This passage is in honor of child abuse awareness month. Please pray for healing for all who experience the tragedy of childhood abuse. Child abuse is a cultural epidemic with life-long consequences. Child Abuse more common that one could ever think, and happens in all socio-economic backgrounds. Keep your eyes open, and report it if you see it. Please contact your local authorities if you suspect child abuse or domestic violence.
“Although the world is full of suffering, it is full also of overcoming it.” -Helen Keller
I was abused.
As a child, I had no vocabulary, or emotional understanding of what was going on in my environment. I was helpless, and secretive.
In fact, I never thought I would be anything but secretive.
My life was on track to becoming the best kept secret in the world. I went through my school years pretty much under the camouflage of not being noticed by many people. I didn’t want to get too close because people would notice that I was different, and ask me why. So, I stayed invisible. I put on a fake smile, and went about my life.

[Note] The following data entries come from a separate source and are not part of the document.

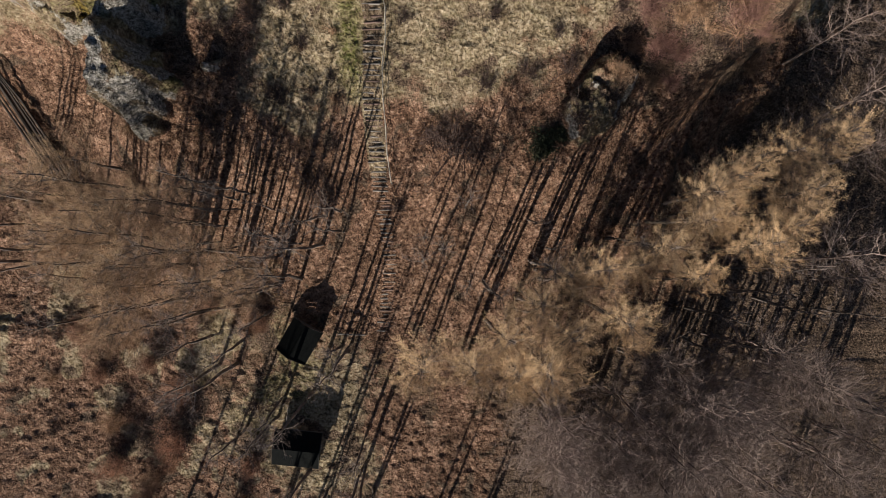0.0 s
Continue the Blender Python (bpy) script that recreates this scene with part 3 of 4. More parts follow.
def lay(parent, name, a, b, w, h, material, roll=0.0, label=""):
    """A plank or beam from a to b."""
    a, b = Vector(a), Vector(b)
    m = Matrix.Translation((a + b) / 2) @ (b - a).to_track_quat("Y", "Z").to_matrix().to_4x4() @ pose(0, 0, 0, 0, roll, 0)
    return board(parent, name, m, (w, (b - a).length, h), material, label)


def slope_boards(parent, name, a, b, up, reach, width, courses, material, thick=0.05):
    """Roof boards that run down the slope: eave from a to b, up the unit way of the slope, reach(s) its length at s along the eave."""
    a, b, up = Vector(a), Vector(b), Vector(up).normalized()
    along = (b - a).normalized()
    normal = along.cross(up).normalized()
    if normal.z < 0:
        normal = -normal
    total = (b - a).length
    count = max(1, round(total / width))
    w = total / count
    turn = Matrix((along, up, normal)).transposed().to_4x4()
    for i in range(count):
        s = (i + 0.5) * w
        run = reach(s)
        if run < 0.25:
            continue
        n = max(1, min(courses, math.ceil(run / 1.1)))
        for k in range(n):
            lo, hi = run * k / n - (0.14 if k else 0.06), run * (k + 1) / n
            lo += rng.uniform(-0.12, 0.08)
            mid = a + along * (s + rng.uniform(-0.012, 0.012)) + up * ((lo + hi) / 2) + normal * (0.03 + 0.035 * k + rng.uniform(0, 0.035))
            tilt = Matrix.Translation(mid) @ turn @ pose(0, 0, 0, -1.2 if n > 1 else 0, rng.uniform(-3, 3), rng.uniform(-2.2, 2.2))
            board(parent, name, tilt, (w * rng.uniform(0.74, 1.06), hi - lo, thick * rng.uniform(0.8, 1.8)), material)


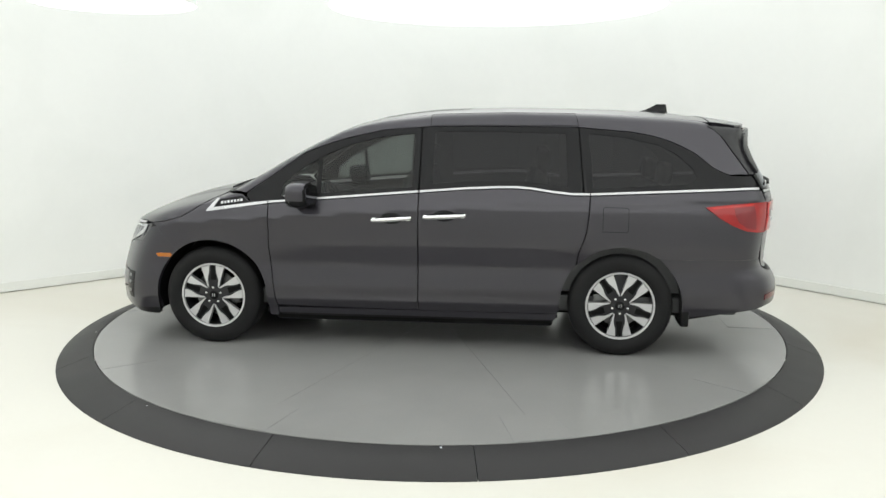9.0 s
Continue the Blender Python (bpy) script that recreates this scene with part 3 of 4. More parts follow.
    skin("pillar_shade_sheet", DARK, "side", [(-1.115, 1.12), (-1.26, 1.12), (-1.235, 1.60), (-1.10, 1.60)], off=-0.018, depth=0, sides=2)
    # bright strips
    for a, b in ((1.032, -0.052), (-0.062, -1.250), (-1.258, -2.41)):
        top = belt(0.0072, a, b)
        skin("belt_strip", SATIN, "side", top + belt(-0.0072, b, a), sides=2, off=0.005, depth=0.012, label="satin chrome belt strip")
    skin("belt_strip", SATIN, "rear", whole([(0, 1.191), (0.40, 1.188), (0.772, 1.179), (0.774, 1.163), (0.40, 1.172), (0, 1.175)]), off=0.006, depth=0.014, label="satin chrome belt strip")
    skin("fender_badge", BLACK_GLOSS, "side", [(1.178, 1.062), (1.43, 1.027), (1.40, 1.078), (1.232, 1.108)], sides=2, off=0.004, depth=0.006)
    skin("fender_strip", SATIN, "side", belt(0.0095, 1.040, 1.19) + [(1.44, 1.023), (1.405, 1.080), (1.424, 1.081), (1.500, 0.997), (1.49, 0.995)] + belt(-0.0095, 1.40, 1.040), sides=2, off=0.006, depth=0.012, label="satin chrome fender strip")
    for k in range(7):
        x = 1.385 - 0.024 * k
        skin("badge_bar", SATIN, "side", [(x, 1.046 + 0.0034 * k), (x - 0.016, 1.049 + 0.0034 * k), (x - 0.013, 1.066 + 0.0034 * k), (x + 0.003, 1.063 + 0.0034 * k)], sides=2, off=0.007, depth=0.002)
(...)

I didn’t really know who I was because I was afraid to learn more about myself in fear of what I would uncover. However, I did know that I was a horrible person because of all the secrets that I kept, and the lies that I told to keep them safe.
Healing doesn’t flourish in a world of secrets. However, I still kept secrets. This protected me from having to deal with the consequences of abuse. It kept me right where the abusers wanted me.
Eventually, secrets hurt me too much to keep locked inside. Secrets burned my bones, and I had to release them to heal.
Most of my life, I carried shameful secrets that were not mine to carry. I blamed myself for every abuse that happened, even if it wasn’t my fault. I felt so hopeless. I felt like I was a horrible person to cause such harm to my life. I felt that if I were a better person then these horrible things wouldn’t have happened to me. I felt as though I instigated the abuse, and my behavior caused me so much pain. I didn’t understand why my abusers kept hurting me when I was trying so hard not to make them hurt me. I didn’t realize that what they did had very little to do with me.
The only hope I had was Jesus, but I was even angry at Him for letting such bad things happen to me. He allowed my anger because He was my safe place. He knew I needed Him. So, instead of blaming the abusers, I would blame myself. Then, I would get so mad at Jesus I would wail in His arms while He comforted me. Jesus never let me down, even in my darkest moment. He was there for me. Even when I broke His heart. I can’t imagine how much pain I caused Him in my doubt, spirited anger, and pain. I’m thankful He never gave up on me. Oh, my friends…He is SO faithful. It brings chill bumps to think just how faithful.